* _Problem statement_: Give the number of lines below that contain the word "with", and nothing else.

* _Dataset extract_:
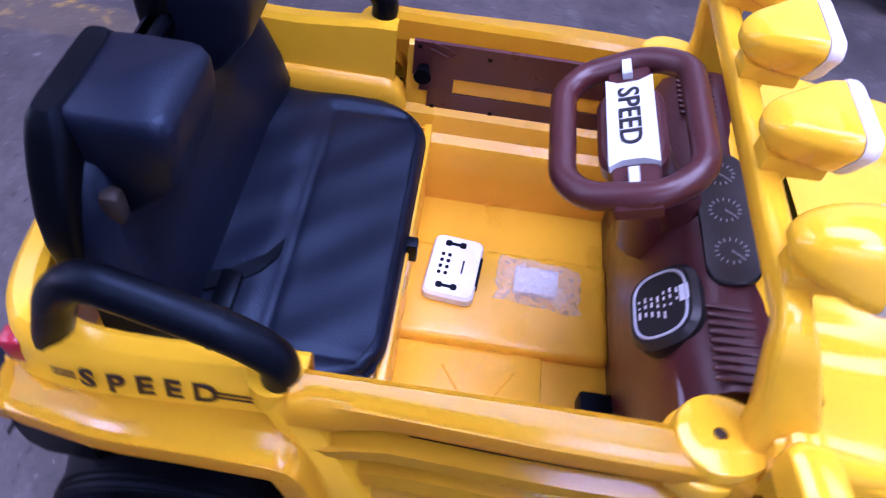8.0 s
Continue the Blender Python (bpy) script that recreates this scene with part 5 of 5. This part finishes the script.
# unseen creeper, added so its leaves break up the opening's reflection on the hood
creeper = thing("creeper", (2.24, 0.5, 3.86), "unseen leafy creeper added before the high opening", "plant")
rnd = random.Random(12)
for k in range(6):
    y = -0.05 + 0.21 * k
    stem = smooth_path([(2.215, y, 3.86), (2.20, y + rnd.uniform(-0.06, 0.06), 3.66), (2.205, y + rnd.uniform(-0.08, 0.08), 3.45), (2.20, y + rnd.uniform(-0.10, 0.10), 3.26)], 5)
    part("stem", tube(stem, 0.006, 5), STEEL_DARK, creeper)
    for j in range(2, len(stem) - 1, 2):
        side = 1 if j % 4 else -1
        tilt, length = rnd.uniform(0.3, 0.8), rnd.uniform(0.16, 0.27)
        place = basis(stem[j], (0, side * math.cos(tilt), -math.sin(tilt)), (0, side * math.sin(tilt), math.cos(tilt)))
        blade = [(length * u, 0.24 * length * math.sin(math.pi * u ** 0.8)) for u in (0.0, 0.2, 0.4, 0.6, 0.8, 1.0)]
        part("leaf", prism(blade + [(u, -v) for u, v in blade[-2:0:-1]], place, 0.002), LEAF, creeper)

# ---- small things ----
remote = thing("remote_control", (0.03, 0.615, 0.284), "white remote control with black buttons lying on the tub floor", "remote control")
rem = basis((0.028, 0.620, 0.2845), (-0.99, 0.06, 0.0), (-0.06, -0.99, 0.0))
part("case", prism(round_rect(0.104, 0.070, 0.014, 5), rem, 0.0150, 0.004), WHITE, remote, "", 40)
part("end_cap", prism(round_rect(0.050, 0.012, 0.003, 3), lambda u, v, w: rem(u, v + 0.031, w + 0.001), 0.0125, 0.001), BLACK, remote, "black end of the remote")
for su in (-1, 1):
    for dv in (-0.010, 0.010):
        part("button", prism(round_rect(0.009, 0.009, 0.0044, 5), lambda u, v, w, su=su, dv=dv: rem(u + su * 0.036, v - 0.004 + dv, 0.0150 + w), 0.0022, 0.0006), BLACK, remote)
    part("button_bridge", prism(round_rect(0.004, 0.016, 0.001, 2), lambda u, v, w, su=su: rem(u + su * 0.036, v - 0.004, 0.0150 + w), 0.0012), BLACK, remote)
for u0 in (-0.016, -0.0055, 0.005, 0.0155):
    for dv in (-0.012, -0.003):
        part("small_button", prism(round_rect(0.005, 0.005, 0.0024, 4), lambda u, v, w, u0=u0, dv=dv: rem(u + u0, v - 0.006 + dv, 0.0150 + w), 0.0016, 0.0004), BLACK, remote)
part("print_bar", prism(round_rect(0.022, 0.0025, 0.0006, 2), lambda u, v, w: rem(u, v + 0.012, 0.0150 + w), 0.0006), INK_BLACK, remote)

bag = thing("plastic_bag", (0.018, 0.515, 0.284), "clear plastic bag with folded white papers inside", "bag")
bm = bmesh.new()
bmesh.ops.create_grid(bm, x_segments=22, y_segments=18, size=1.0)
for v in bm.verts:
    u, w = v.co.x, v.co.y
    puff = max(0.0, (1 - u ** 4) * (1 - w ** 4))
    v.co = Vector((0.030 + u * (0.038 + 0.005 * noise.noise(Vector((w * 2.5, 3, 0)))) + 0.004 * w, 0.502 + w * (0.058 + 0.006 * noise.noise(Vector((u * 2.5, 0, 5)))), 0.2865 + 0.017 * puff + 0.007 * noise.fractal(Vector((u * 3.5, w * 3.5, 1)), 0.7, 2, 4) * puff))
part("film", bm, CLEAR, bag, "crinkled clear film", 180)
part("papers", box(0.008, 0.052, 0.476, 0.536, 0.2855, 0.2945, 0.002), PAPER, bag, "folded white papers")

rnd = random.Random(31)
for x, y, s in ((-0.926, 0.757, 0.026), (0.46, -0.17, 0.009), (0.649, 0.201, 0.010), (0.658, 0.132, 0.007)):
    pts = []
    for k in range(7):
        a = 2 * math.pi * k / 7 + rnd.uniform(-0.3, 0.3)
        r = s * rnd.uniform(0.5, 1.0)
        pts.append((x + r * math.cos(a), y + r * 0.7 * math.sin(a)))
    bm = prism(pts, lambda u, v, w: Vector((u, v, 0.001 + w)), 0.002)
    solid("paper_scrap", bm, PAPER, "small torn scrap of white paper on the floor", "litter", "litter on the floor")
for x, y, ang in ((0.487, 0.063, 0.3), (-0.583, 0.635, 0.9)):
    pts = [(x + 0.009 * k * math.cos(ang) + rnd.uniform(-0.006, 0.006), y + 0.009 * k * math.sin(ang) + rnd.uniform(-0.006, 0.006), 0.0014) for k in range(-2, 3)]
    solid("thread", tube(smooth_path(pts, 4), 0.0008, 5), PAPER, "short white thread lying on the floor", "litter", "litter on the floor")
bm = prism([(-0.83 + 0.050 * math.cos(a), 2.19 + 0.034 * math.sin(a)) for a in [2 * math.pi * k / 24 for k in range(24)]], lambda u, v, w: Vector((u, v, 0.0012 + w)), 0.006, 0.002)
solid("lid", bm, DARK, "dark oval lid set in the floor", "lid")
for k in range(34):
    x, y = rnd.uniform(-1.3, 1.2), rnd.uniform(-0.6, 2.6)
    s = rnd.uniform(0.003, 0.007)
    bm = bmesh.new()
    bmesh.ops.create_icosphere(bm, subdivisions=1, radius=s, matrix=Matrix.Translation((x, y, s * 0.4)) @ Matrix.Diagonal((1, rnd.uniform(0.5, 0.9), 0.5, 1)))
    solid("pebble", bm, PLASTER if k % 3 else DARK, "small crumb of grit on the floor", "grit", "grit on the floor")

* _Final answer_: 3